Czechs and Slovaks

FROM the outside, the Czech elections appear to confirm the tide of destructive ethnic separatism now sweeping the old East bloc. Nationalist Vladimir Meciar, who personally dislikes Czech President Vaclav Havel, is elected to head Slovakia. Vaclav Klaus, a free-market Thatcherite ideologue who has been somewhat indifferent to Mr. Havel of late, is now head of the Czech lands.

The script seems already written: Havel is dumped because Mr. Meciar orders his party to vote against him prior to the July 3 presidential elections in the federal parliament; then Bratislava splits from Prague. What's left is another messy divorce in East Europe with two sides that like each other less and less.

But appearances, no matter how clear and simple they seem, are not always accurate or true. Czechoslovakia needn't break up. Affairs in Central Europe, with a war in Yugoslavia and political and ethnic maelstroms in the former Soviet Union, carry more weight today. The stakes are higher. There are both serious moral reasons and purely expedient reasons why Czechoslovakia should stay together - and why Havel should remain in office to help his country through an ethnic dark night of the soul.

Rash actions by Meciar will be felt far into the future. It is not clear his election means more than a natural Slovak desire for self-identity. Slovak polls show 75 percent want to stay in the union.

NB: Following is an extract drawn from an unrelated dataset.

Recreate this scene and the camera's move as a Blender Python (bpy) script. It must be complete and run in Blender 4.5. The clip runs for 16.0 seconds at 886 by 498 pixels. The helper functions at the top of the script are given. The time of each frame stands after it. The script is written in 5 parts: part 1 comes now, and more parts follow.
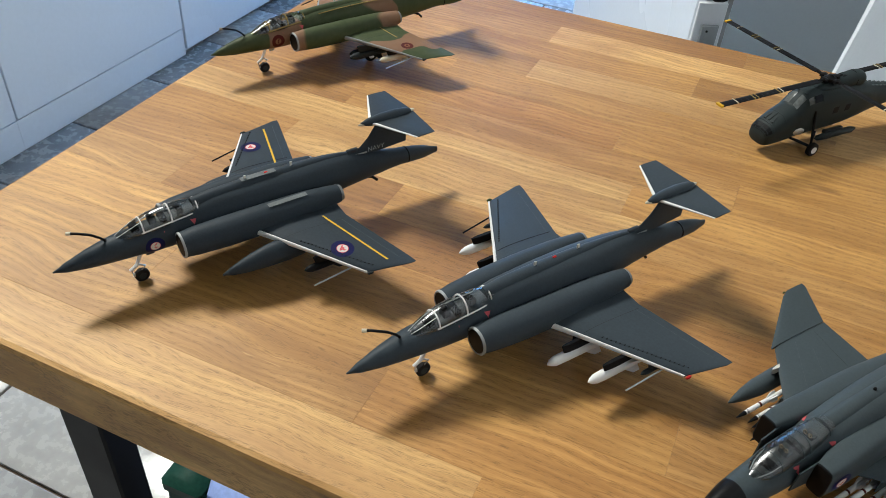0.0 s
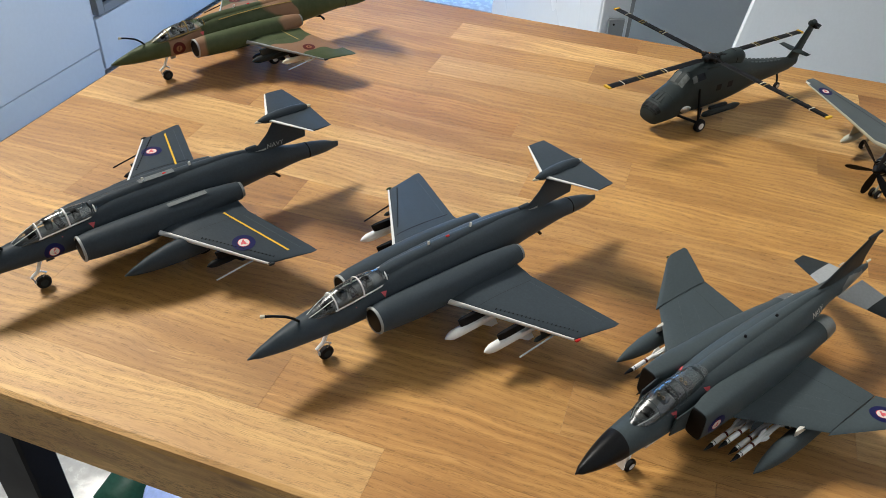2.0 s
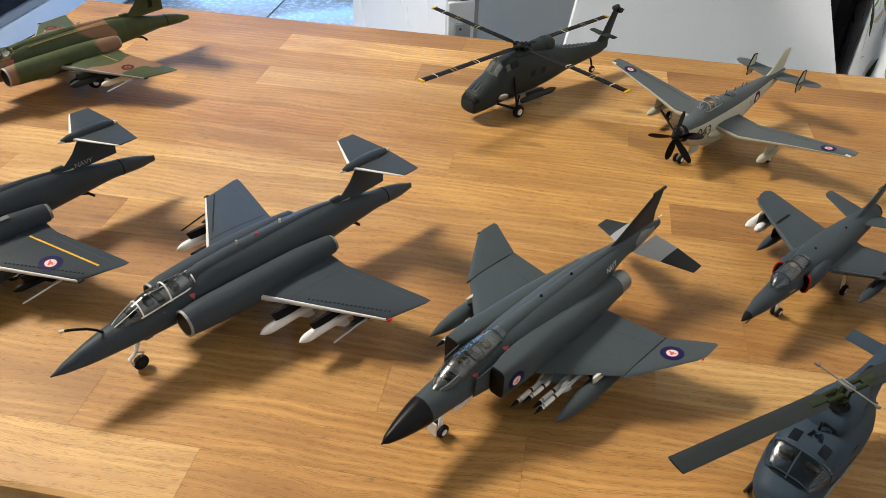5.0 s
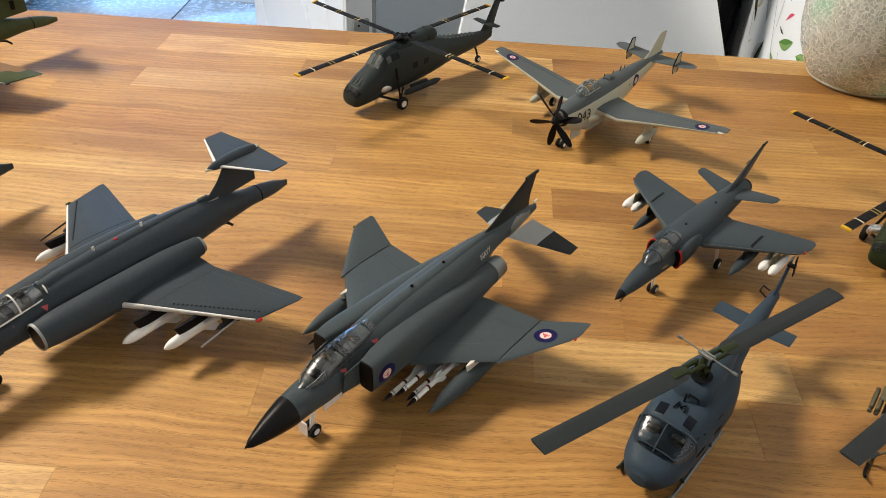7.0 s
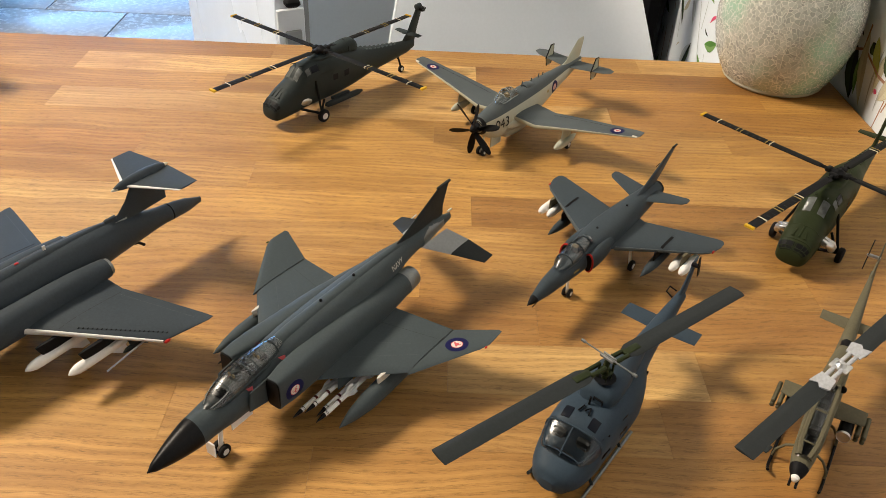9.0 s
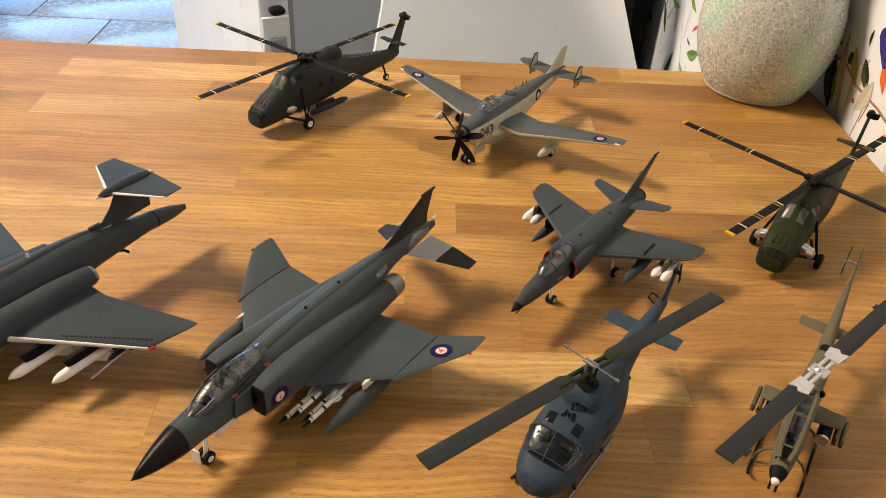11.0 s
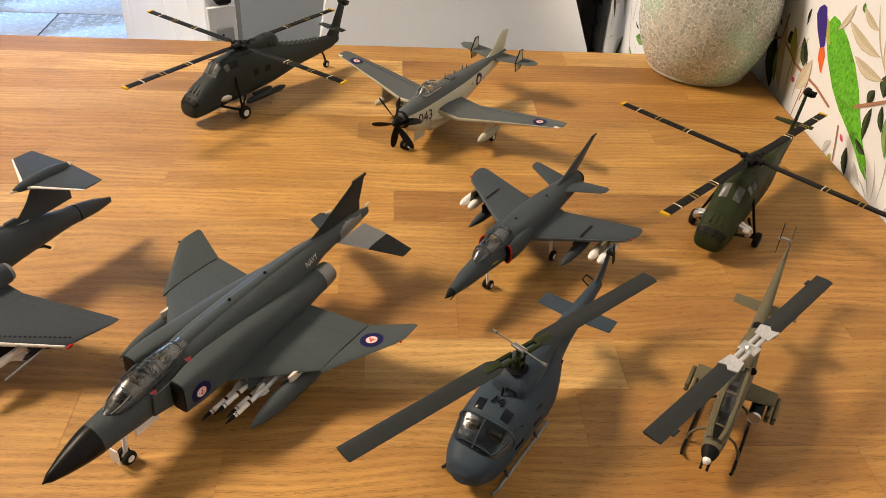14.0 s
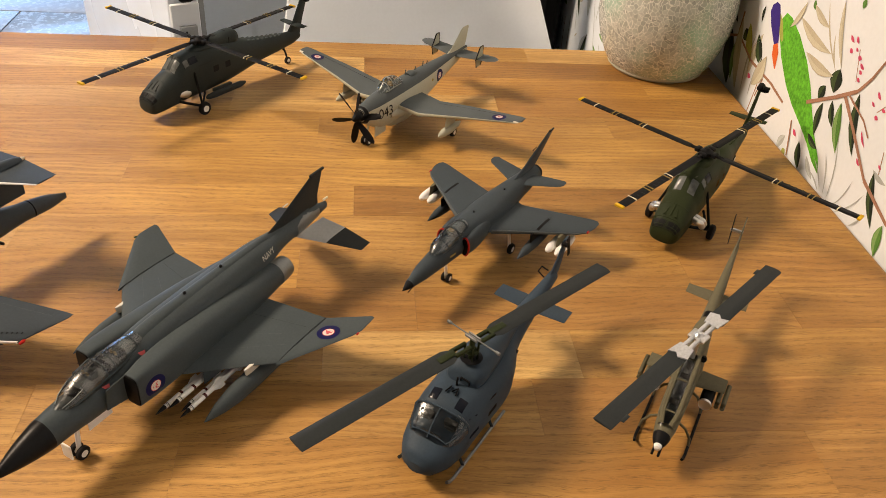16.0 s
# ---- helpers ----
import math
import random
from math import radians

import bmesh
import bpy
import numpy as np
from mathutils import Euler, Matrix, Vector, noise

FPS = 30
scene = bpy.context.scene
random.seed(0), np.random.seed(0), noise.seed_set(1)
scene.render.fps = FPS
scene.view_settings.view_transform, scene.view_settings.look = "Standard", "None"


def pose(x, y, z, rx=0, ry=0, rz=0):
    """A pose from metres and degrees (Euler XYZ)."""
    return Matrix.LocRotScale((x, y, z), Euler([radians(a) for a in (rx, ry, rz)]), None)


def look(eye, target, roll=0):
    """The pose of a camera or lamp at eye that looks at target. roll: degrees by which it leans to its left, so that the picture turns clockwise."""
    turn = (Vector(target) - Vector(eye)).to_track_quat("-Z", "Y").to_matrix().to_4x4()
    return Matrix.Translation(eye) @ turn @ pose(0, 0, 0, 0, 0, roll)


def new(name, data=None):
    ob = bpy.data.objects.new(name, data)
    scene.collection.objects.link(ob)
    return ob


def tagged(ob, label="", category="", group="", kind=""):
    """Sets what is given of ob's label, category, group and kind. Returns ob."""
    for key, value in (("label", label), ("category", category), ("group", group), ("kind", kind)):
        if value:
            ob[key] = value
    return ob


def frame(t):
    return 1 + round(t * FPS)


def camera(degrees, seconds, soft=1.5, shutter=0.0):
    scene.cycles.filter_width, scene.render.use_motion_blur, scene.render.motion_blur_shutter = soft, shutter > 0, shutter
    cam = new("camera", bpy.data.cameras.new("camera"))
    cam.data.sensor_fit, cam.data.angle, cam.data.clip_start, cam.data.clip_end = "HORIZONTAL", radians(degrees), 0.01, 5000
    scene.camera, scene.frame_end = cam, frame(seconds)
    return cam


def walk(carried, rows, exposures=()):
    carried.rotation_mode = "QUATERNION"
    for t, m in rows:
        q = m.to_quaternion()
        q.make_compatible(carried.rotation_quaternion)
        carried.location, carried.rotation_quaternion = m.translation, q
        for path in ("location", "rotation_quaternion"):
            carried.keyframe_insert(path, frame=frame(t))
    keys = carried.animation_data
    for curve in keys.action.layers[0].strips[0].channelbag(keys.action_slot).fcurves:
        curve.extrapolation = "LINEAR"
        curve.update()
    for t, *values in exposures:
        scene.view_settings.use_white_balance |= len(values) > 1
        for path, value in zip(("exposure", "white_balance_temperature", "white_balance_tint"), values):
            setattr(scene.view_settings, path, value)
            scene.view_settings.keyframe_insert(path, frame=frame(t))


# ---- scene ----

Meciar must move past politics as a game. Waving the Slovak flag may be temporarily fulfilling. But it solves few problems. A split will be expensive for both sides, especially Slovakia. Creating a banking system and a form of security for an already poor region of 2 million won't be cheap. The European Community has made it clear a severed Czechoslovakia will wait far longer to join and receive help from the EC.

There are higher principles at stake - namely, the ability of two peoples to live and work together fruitfully. This is what Havel understands so well. Havel sees that Czechoslovakia can show both East Europe and the rest of the world that it is possible to live together in a progressive civil union rather than a fractured, inward-looking state governed by petty, manipulative powermongers. This has been Havel's message from the start; the politicians of Czechoslovakia, having been given such an intellige nt and popular leader, let him go at their own peril.

Vaclev Klaus must make a deal with Meciar. Offer a Slovak foreign minister and defense minister. Give even more. It's worth it.